Prep checklist to de‑risk bids
- Map product lines to PCRs competitors already use, then confirm expiry windows so renewals do not collide with 2029‑2030 project peaks.
- Lock your LCA reference year and orgainze plant‑level data sources early, including electricity mix, fuels, transport, and waste streams.
- Build a short path to publish under a program operator your customers accept in Canada and cross‑border work in the U.S.
- Package EPDs so specifiers can verify quickly, including digital access and version control.
The energy backdrop still matters
CleanBC’s Low Carbon Fuel Standard keeps ratcheting down fuel carbon intensity, with diesel and gasoline targets 18.3% below baseline in 2025, which lowers upstream emissions in freight legs you report in LCAs (Province of British Columbia LCFS Requirements, 2025). Cleaner logistics can help your next EPD beat your last one without plant changes.
Choosing an LCA and EPD partner, B.C. edition
Prioritize partners who do the heavy data lifting across plants and ERP systems so your engineers stay focused on production. You want speed to publish, credible modeling, and operator‑agnostic publishing to fit different owner preferences. Ask for proactive PCR tracking, renewal roadmaps timed to 2030 milestones, and the ability to compile WBLCA‑ready datasets that slot into city or federal templates.
Bring it home
Set a 90‑day plan. Pick the first three SKUs that move volume in B.C., collect one clean data year, select the prevailing PCR, and publish. Then rinse for adjacent mixes or assemblies. With the Roadmap clock ticking and municipal policies stacking up, the manufacturers who make carbon easy to verify will keep winning specs while others are still explaining what they meant to do.
Frequently Asked Questions
Does B.C. legally require EPDs for all materials province-wide in 2026?

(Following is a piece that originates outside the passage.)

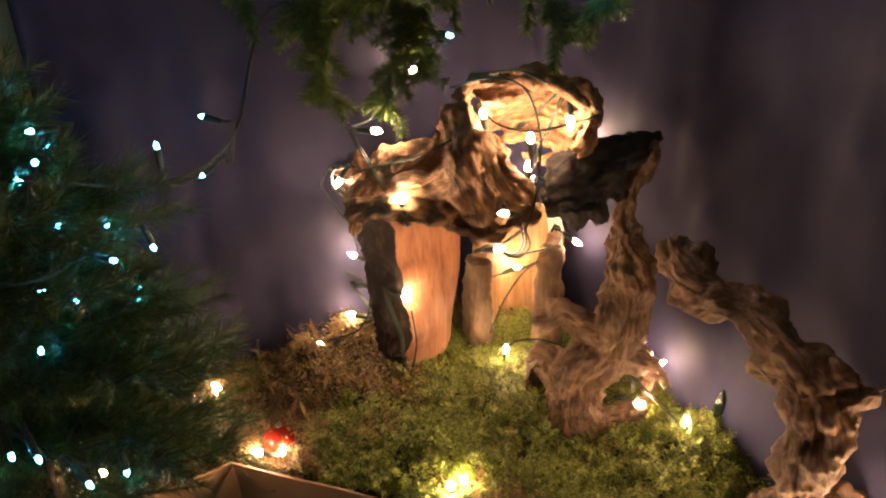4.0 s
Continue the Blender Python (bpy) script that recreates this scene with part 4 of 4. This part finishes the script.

No. Province-wide rules focus on operational carbon through the Zero Carbon Step Code. Embodied carbon and EPD requirements are emerging through municipal policies, owner standards, and federal procurement updates. Vancouver’s GHGi limits for large buildings start in 2026, which indirectly favors products with strong EPDs (City of Vancouver Energize Vancouver, 2026).
What is the most immediate CleanBC milestone for manufacturers?
EL‑1 measure‑and‑disclose operational GHGs for most new buildings as of March 10, 2025. It accelerates attention on embodied carbon at design and procurement, making product‑specific EPDs a practical necessity (Province of British Columbia Zero Carbon Step Code, 2025).
How should we time EPD renewals with B.C.’s 2030 goals?
Most EPDs are typically valid for five years under ISO 14025. Aim to publish or renew so declarations remain valid through 2030 code changes and do not expire during late‑stage bid cycles.
Do federal procurement changes in 2025 affect B.C. projects?
Yes for federally funded or owned projects. The Treasury Board expanded its embodied carbon standard in 2025 to add whole‑building LCA and steel, so expect more materials to require EPDs and modeling deliverables on those jobs (Treasury Board of Canada Secretariat, 2025).